A total of $72 billion from those savings will be redirected into the services’ modernization coffers, said Gates.
He went on to defend his FY-12 budget request of $553 billion saying it equals “about three percent real growth over the funding the department would receive in FY-11 under the current continuing resolution – and about 1.5 percent growth over the Appropriations Committees defense bills for FY-11.”
Still, $553 billion was $13 billion less than what the Pentagon had planned for FY-12 in it’s five year budget plan produced last year. The overall budget plan is expected to chop $78 billion the previous five-year spending plan known as the Future Years Defense Plan.
Gates went on to paint a picture of defense budgets growing at a slight rate through FY-14 and then flat-lining with zero real growth in FY-15 and FY-16.
“Under the proposed budget plan, the Defense Department will continue to see real, albeit steadily diminishing, growth for the next three fiscal years before flattening out in the fourth and fifth year,: said Gates. “What is important is to have a budget baseline with a steady, sustainable, and predictable rate of growth that avoids extreme peaks and valleys in defense spending that can be enormously harmful to readiness, planning and financial management.”

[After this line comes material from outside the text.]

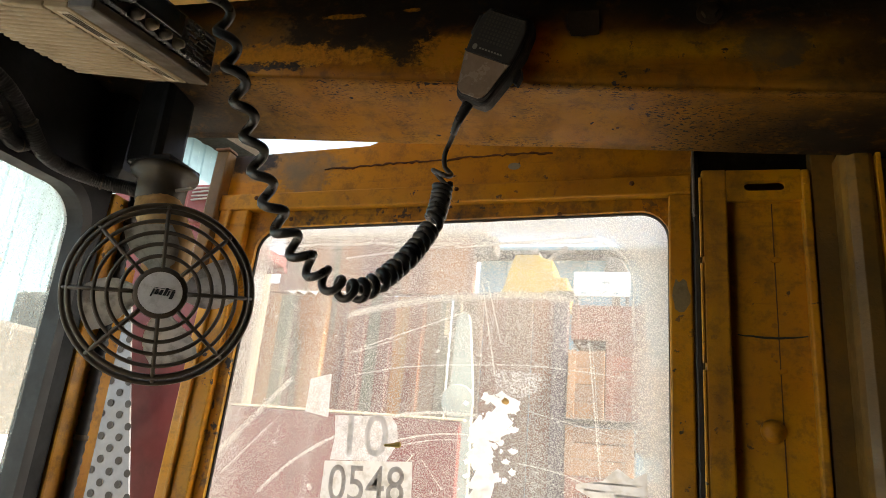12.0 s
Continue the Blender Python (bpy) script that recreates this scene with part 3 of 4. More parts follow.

The secretary also defended the Army and Marine Corps troop cuts, saying they will take place in the middle of the decade and only after combat winds down in Afghanistan. He added that even after the cuts, the Army will still be about 40,000 soldiers larger than it was four years ago.
Gates was joined by Chairman of the joint Chiefs, Adm. Mike Mullen in saying that the Pentagon, with its massive pot of federal discretionary money, cannot be exempt from the belt tightening required to close deficits and get the nation’s finances in order. Mullen described long term federal debt and economic problems as one of the most serious national security threats to the country.